SO I’VE BECOME a homebody. Nobody is more surprised than I. But if you saw my home, you’d understand.
You’d understand especially in summer, for everyone wants to be in Traverse City in the sweet season. Can you blame them? Days on the bay and the inland lakes, evenings downtown at theaters, breweries, bookstores, and restaurants. We even have a nightlife now—one that doesn’t necessarily involve a bonfire on the beach and the hex hatch on the Boardman.
Summer! Its brevity only makes it sweeter. Our nightlife and daylife blend then, and our swimsuits never quite dry. The days are long but there are so few of them that we get a little boisterous from trying to pack so much in. One summer not long ago we got especially boisterous with our son Aaron and his beautiful wife Chelsea Bay, she with the middle name bestowed by her parents Mike and Carrie Wills in honor of this place so central to their lives. Chelsea’s grandfather was Warren Wills, who lived down the hill from us on East Bay, in a house where Chelsea and her sisters spent part of every summer since they were old enough to swim.
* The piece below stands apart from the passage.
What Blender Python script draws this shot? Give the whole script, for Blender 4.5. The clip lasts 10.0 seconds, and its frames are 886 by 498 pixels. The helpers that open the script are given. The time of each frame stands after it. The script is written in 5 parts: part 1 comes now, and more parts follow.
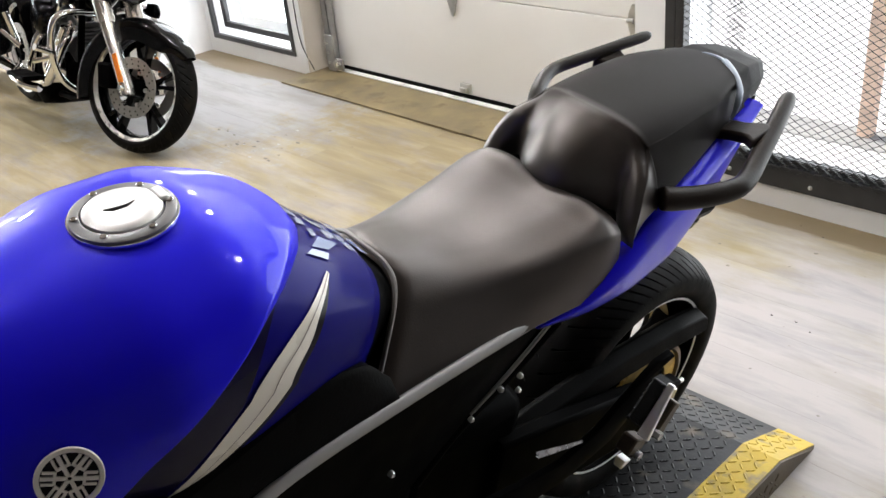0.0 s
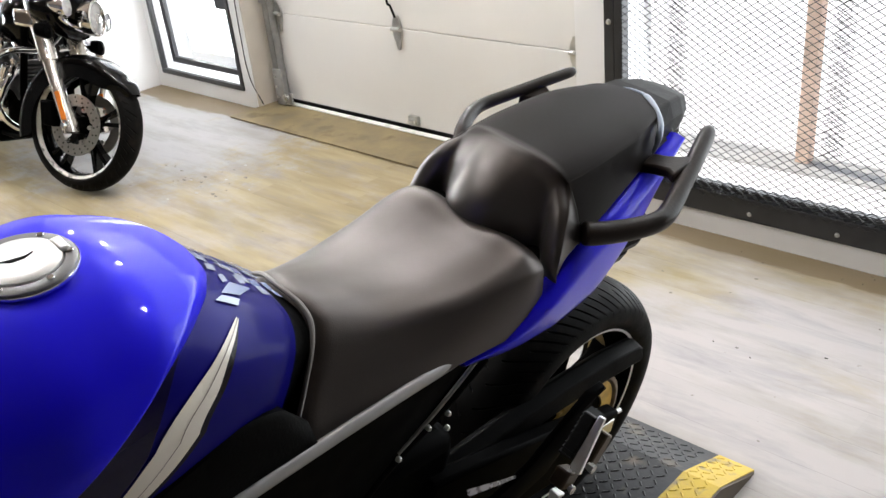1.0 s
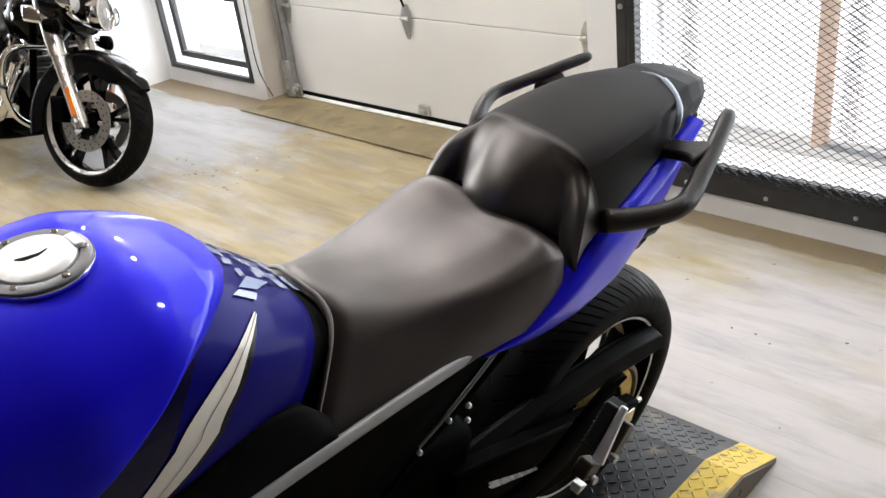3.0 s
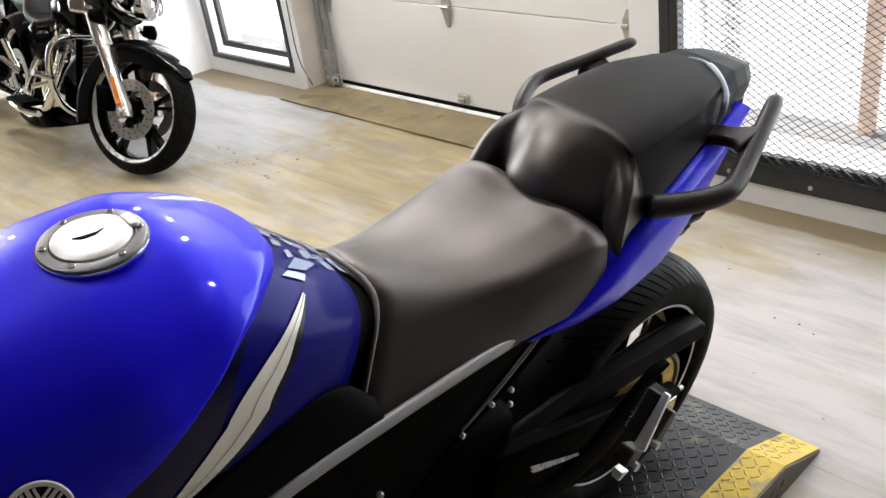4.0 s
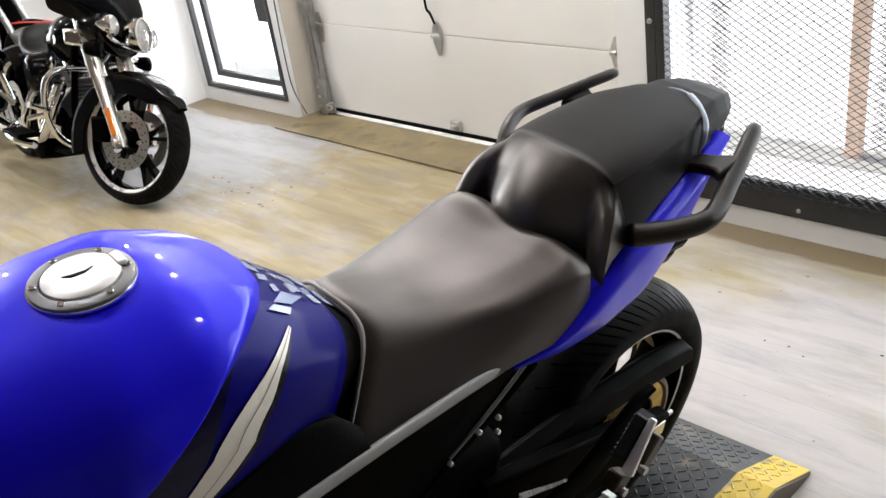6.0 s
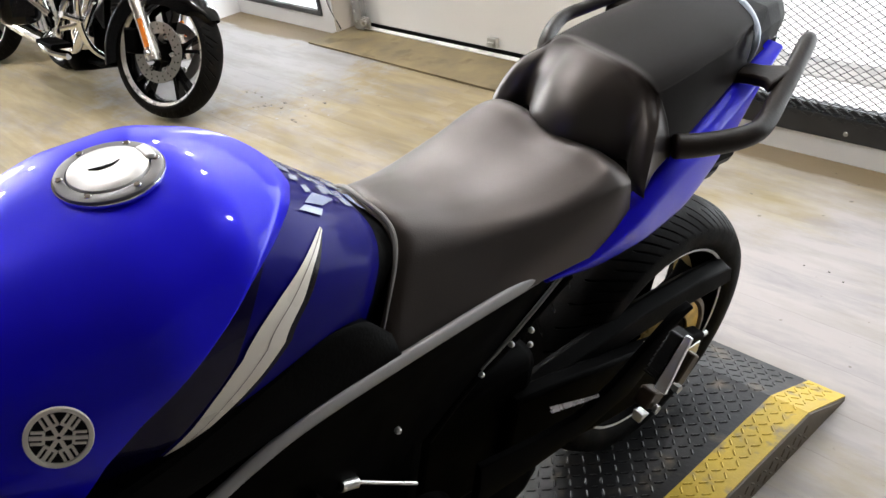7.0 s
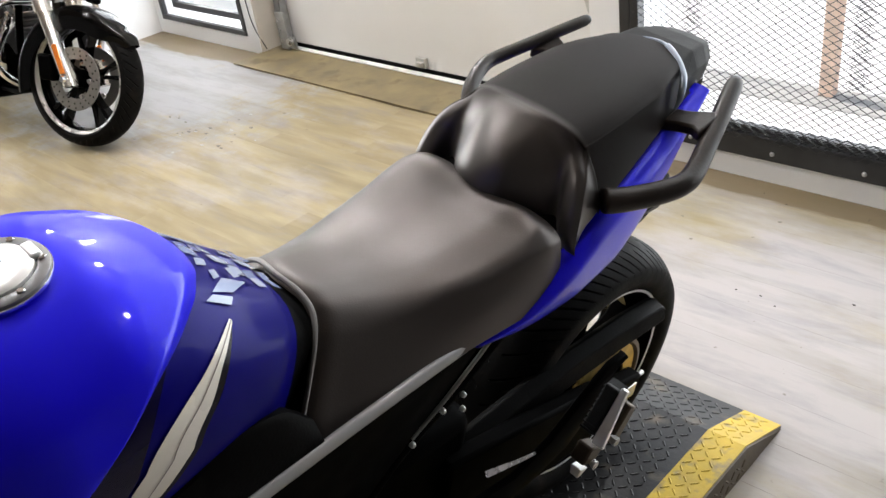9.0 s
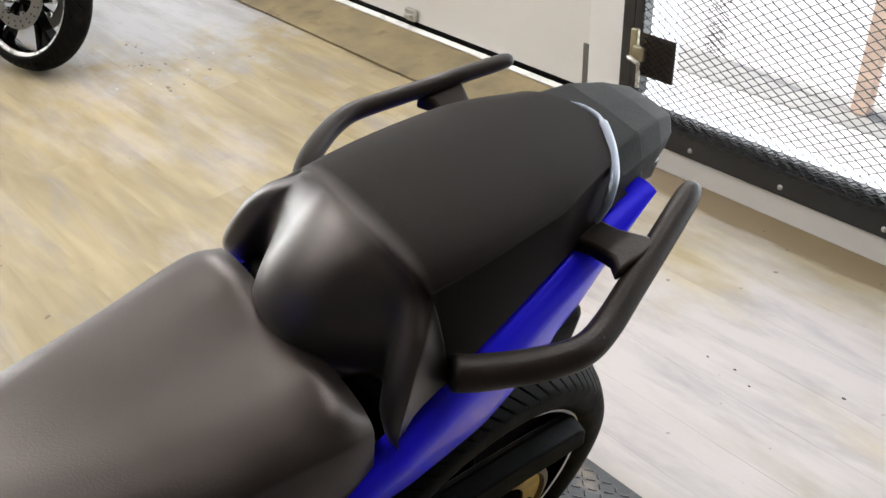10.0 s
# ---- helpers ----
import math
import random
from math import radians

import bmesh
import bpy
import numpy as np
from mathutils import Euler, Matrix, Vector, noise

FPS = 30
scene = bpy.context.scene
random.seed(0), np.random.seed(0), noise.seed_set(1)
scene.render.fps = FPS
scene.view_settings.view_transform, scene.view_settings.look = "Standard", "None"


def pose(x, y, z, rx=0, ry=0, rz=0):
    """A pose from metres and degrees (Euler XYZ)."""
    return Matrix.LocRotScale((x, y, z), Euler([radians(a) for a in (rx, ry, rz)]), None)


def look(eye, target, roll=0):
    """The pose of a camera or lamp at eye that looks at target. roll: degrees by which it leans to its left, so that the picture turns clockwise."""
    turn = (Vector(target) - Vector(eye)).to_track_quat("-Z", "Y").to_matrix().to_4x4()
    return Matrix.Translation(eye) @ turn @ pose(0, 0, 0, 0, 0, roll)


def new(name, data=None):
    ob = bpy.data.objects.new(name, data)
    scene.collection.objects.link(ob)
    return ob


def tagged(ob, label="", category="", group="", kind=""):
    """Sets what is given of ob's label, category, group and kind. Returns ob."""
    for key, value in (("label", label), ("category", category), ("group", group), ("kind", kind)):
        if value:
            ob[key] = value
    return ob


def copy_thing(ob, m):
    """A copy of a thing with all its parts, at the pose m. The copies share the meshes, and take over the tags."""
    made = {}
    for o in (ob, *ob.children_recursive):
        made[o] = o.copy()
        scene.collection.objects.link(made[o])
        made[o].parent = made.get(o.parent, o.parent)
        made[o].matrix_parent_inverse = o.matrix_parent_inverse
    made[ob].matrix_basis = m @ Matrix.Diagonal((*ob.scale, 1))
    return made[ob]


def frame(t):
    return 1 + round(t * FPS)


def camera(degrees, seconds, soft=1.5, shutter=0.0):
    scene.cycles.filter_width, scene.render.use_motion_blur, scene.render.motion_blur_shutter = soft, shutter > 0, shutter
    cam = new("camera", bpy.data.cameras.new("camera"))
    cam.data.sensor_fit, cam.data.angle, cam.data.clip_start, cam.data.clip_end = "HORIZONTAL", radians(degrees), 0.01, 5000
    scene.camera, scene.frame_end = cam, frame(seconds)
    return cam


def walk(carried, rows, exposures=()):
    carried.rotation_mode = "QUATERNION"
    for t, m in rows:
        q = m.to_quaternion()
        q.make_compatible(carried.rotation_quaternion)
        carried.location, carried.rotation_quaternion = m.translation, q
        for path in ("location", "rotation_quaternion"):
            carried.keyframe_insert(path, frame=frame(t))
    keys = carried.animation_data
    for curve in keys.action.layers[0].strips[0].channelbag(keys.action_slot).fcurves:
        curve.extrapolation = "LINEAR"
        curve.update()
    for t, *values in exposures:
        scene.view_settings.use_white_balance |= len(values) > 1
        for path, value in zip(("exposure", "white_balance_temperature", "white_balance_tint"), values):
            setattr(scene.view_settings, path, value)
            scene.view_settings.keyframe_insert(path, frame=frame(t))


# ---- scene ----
cam = camera(52.2, 10.0)
PATH = [
    (0, (0.753, 1.155, 1.592), (-0.511, 2.252, 0.692), -6.3),
    (0.5, (0.771, 1.193, 1.601), (-0.468, 2.346, 0.737), -7.0),
    (1, (0.792, 1.202, 1.601), (-0.432, 2.377, 0.746), -6.2),
    (1.5, (0.778, 1.214, 1.594), (-0.415, 2.404, 0.714), -6.0),
    (2, (0.768, 1.211, 1.593), (-0.435, 2.395, 0.721), -6.1),
    (3.5, (0.771, 1.203, 1.592), (-0.484, 2.329, 0.716), -8.4),
    (4, (0.769, 1.192, 1.589), (-0.515, 2.282, 0.710), -8.4),
    (4.5, (0.770, 1.190, 1.587), (-0.526, 2.269, 0.713), -8.4),
    (5, (0.787, 1.190, 1.603), (-0.520, 2.289, 0.770), -9.2),
    (5.2, (0.792, 1.188, 1.599), (-0.513, 2.285, 0.759), -8.9),
    (6.3, (0.796, 1.196, 1.609), (-0.494, 2.314, 0.774), -8.9),
    (6.5, (0.793, 1.184, 1.597), (-0.510, 2.257, 0.726), -7.8),
    (6.8, (0.783, 1.202, 1.573), (-0.471, 2.248, 0.601), -8.2),
    (7, (0.776, 1.201, 1.570), (-0.521, 2.201, 0.606), -9.2),
    (7.5, (0.750, 1.174, 1.572), (-0.601, 2.120, 0.629), -7.4),
    (7.8, (0.746, 1.156, 1.582), (-0.638, 2.064, 0.648), -5.2),
    (8, (0.739, 1.147, 1.590), (-0.642, 2.074, 0.672), -6.0),
    (8.2, (0.734, 1.124, 1.594), (-0.622, 2.059, 0.646), -6.0),
    (8.3, (0.718, 1.120, 1.594), (-0.625, 2.070, 0.644), -7.2),
    (8.5, (0.722, 1.109, 1.620), (-0.589, 2.180, 0.757), -8.7),
    (8.7, (0.720, 1.130, 1.616), (-0.503, 2.269, 0.712), -9.7),
    (8.9, (0.727, 1.214, 1.607), (-0.475, 2.335, 0.653), -9.3),
    (9, (0.725, 1.284, 1.610), (-0.485, 2.381, 0.639), -8.6),
    (9.2, (0.739, 1.411, 1.633), (-0.505, 2.500, 0.696), -6.3),
    (9.5, (0.711, 1.577, 1.651), (-0.517, 2.646, 0.672), -5.0),
    (9.7, (0.648, 1.665, 1.614), (-0.511, 2.622, 0.623), -6.7),
    (9.8, (0.620, 1.699, 1.593), (-0.542, 2.621, 0.575), -6.8),
    (9.9, (0.570, 1.764, 1.573), (-0.573, 2.693, 0.538), -4.4),
    (10, (0.528, 1.822, 1.575), (-0.595, 2.766, 0.532), -3.2),
]
walk(cam, [(t, look(eye, target, roll)) for t, eye, target, roll in PATH])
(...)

The bay permeates the Wills and Dennis families in so many ways that a guy could spend his golden years tracing those golden threads.
But these are golden years, too, and we never forget our good fortune in living here. Chelsea and Aaron spent the summer camped in our backyard, and suddenly our bay life became richer. (Nick was living in Montreal or we would have known riches beyond reckoning.) Our kids can do their work anywhere, on laptops and smart-phones, for their generation has made the world their office, and we gathered often during the day to shoot baskets in the driveway, investigate bird songs, and walk to the shore to check the status of swash marks and Pitcher’s thistle. Evenings we swam in front of Warren’s house, then cooked together, still in our swimsuits, and dined on our patio looking over the bay.
Other adventures were for the weekends: Birding and picking wild berries at the point. Sailing with Mike and Carrie on West Bay while the sun dipped below the hills of Leelanau. Paddling canoes from Hazerot Beach and riding the pushy waves north until we’d gone just far enough to make it home before dark.
Our bay life is about more than just water. It’s about the work we do, though that is often about the water as well. It’s about the foods we love—many of them grown and raised by our neighbors—and the rituals of gathering, preparing, and eating them. But especially it’s about family and friends and our moments together: the laughter and music, campfires in the backyard, fishing trips and canoe outings, late nights under the stars. It’s cornucopia, life’s abundance spilling over—and summer’s stern reminder to make every day count.